SUPPLIED MATERIAL:
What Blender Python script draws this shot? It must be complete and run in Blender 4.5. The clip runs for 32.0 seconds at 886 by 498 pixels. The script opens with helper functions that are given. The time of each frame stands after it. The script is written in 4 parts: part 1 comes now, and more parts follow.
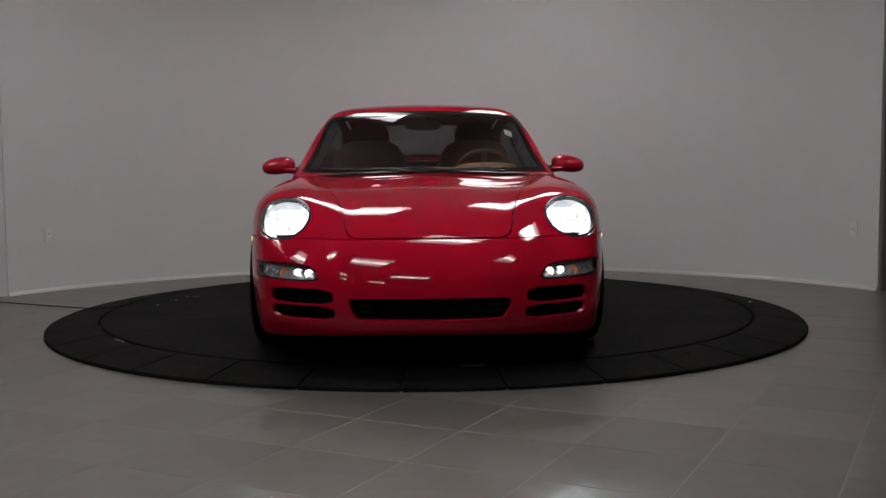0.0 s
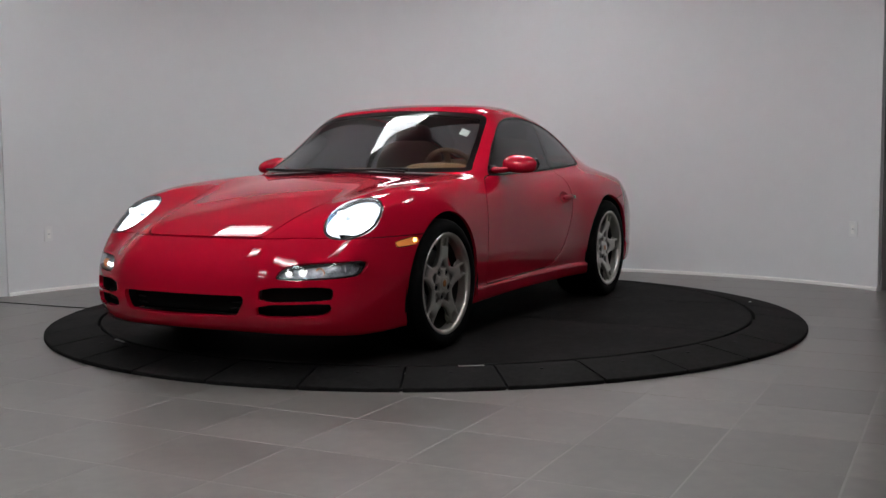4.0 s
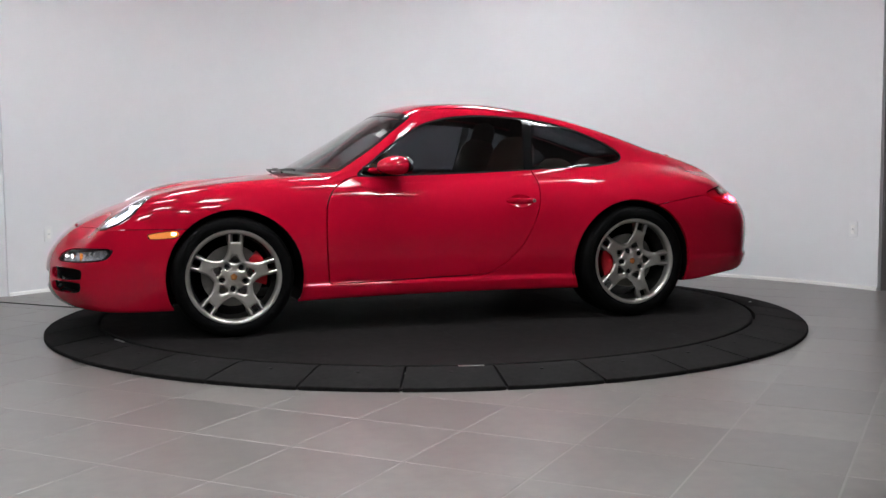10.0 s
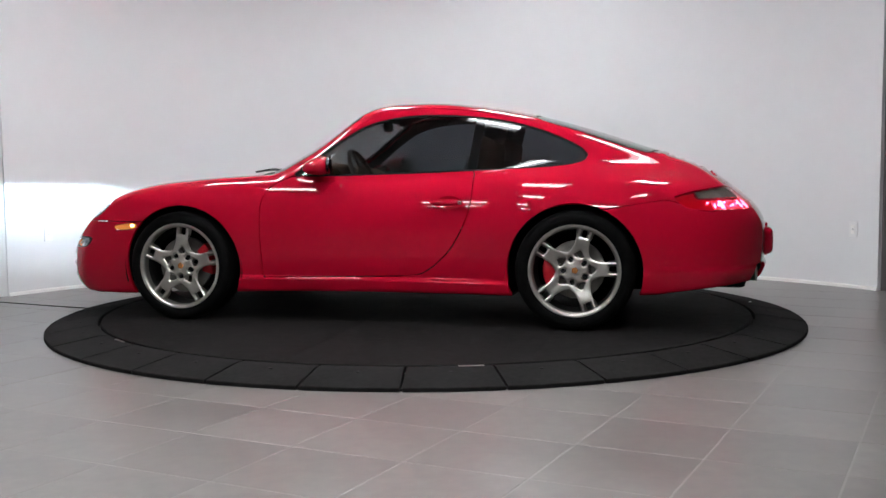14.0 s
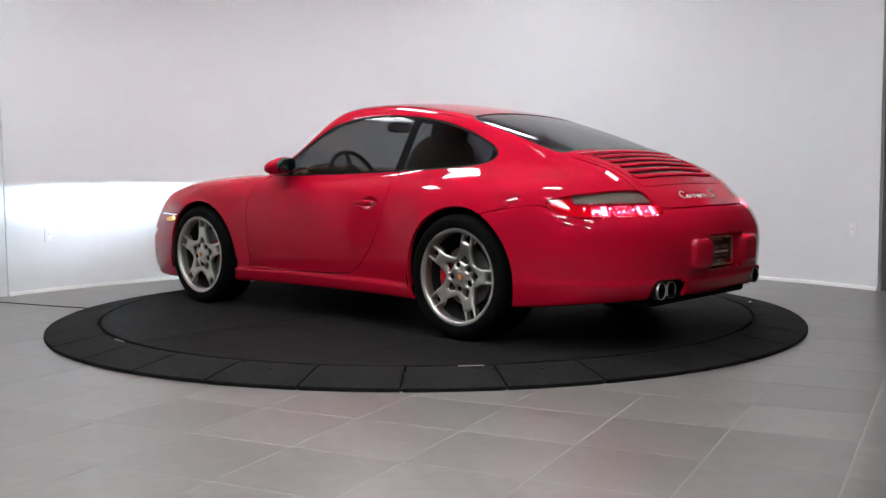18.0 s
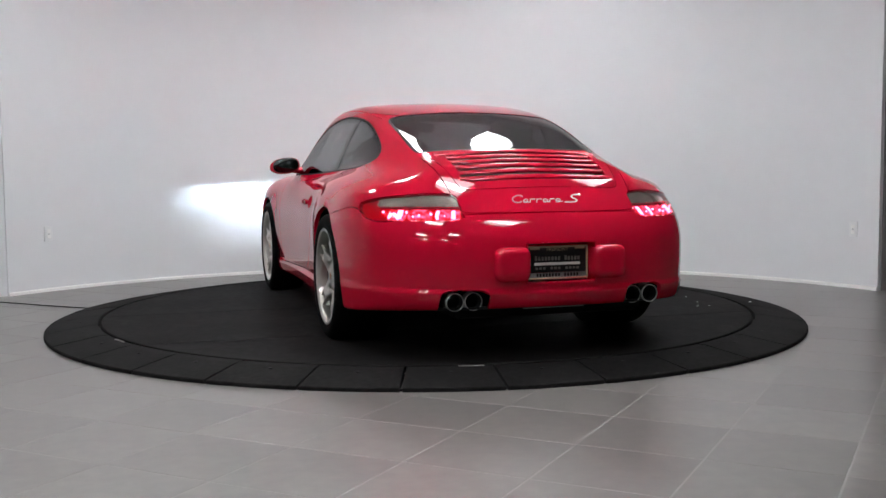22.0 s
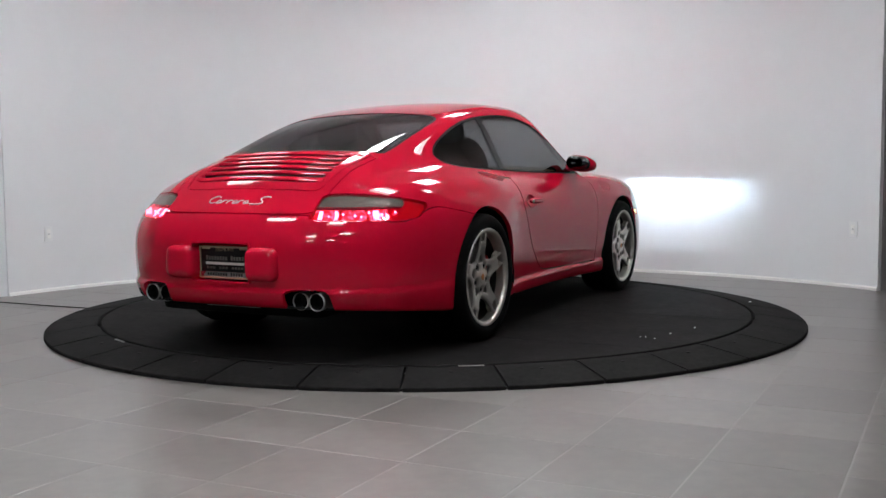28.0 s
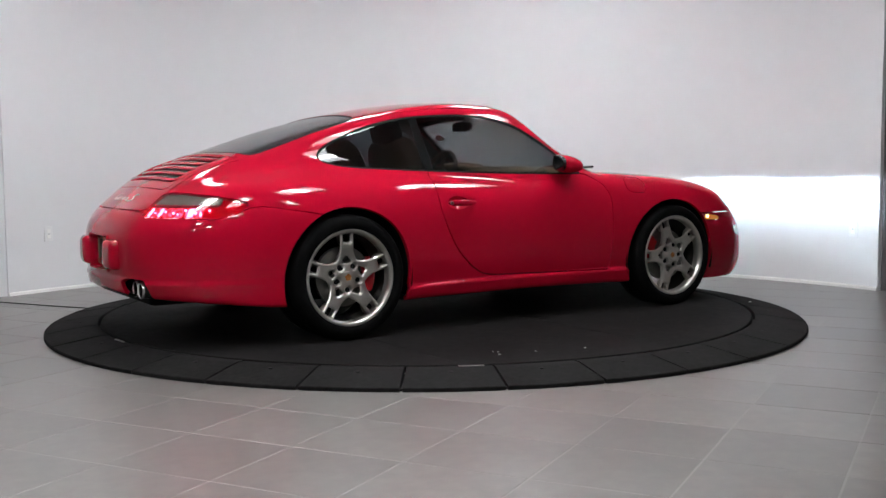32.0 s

WHAT NEEDS TO BE DONE: Quote the data above in full, leaving out the pictures it holds.

TASK SOLUTION:
What Blender Python script draws this shot? It must be complete and run in Blender 4.5. The clip runs for 32.0 seconds at 886 by 498 pixels. The script opens with helper functions that are given. The time of each frame stands after it. The script is written in 4 parts: part 1 comes now, and more parts follow.
0.0 s
4.0 s
10.0 s
14.0 s
18.0 s
22.0 s
28.0 s
32.0 s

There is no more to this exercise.